Not so long ago granny could keep up. She could beat inflation and pay her living expenses. When she died her wealth was passed on to the next generation.
But now, thanks to the Fed and its policies which benefit the hedge fund guys instead of the average saver it is unlikely that much of granny’s wealth will be passed on. Wealth has been pulled from the middle class.
“Inequality” has been exacerbated by a government which is too large. The only way to get the economy on track is to lessen the footprint of government. Free prices. Free markets. Let people create. Make it easier to start businesses
But tonight Obama is unlikely to talk about how after years and years of failure government must now get out of the way. (Boy how great would that be?) Or how government sponsored public/private partnerships steal money from the average American. Or how the government enabled the biggest bonus binge Wall Street has ever seen. Or how granny is getting clobbered because of loose monetary policy.
No, my bet is that he will talk about how the economy has worked for the “rich” while others have fallen behind. But he won’t call for freer markets and an end to price fixing at the Federal Reserve. He will instead insist that government “do something.” What that something is I’m not sure but the term “shovel ready” will likely make an appearance tonight along with its old buddy “infrastructure improvement.”
The president will probably wag his finger at the House GOP a bit and threaten to use executive actions to go around them. He’ll try to look like he means business.
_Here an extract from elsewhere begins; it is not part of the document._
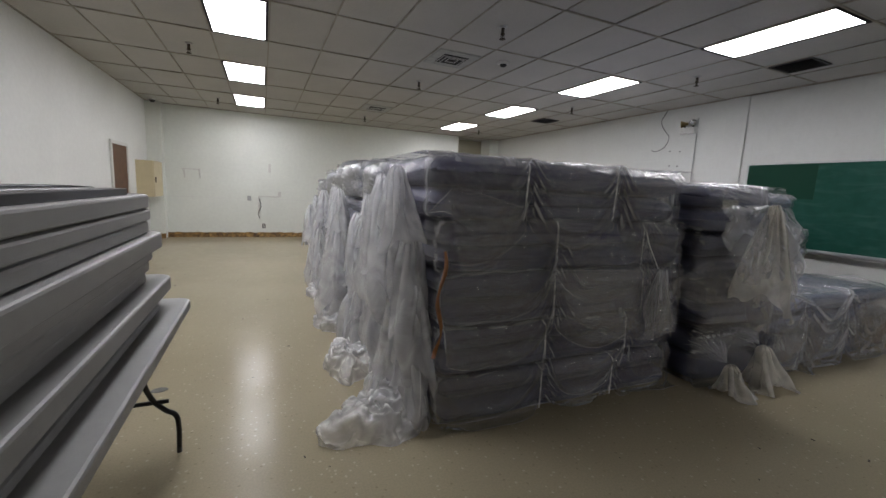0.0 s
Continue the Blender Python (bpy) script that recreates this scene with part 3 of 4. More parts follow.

Obama will also talk about the need to raise the minimum wage, which is basically economic suicide but makes for good sound bites. He will give hope to people who are hurting but who unfortunately may not understand that if the minimum wage is raised they may soon be out of a job.
In short Obama will be long on proposals, long on rhetoric, but woefully short on understanding. Pretty much the story of his presidency.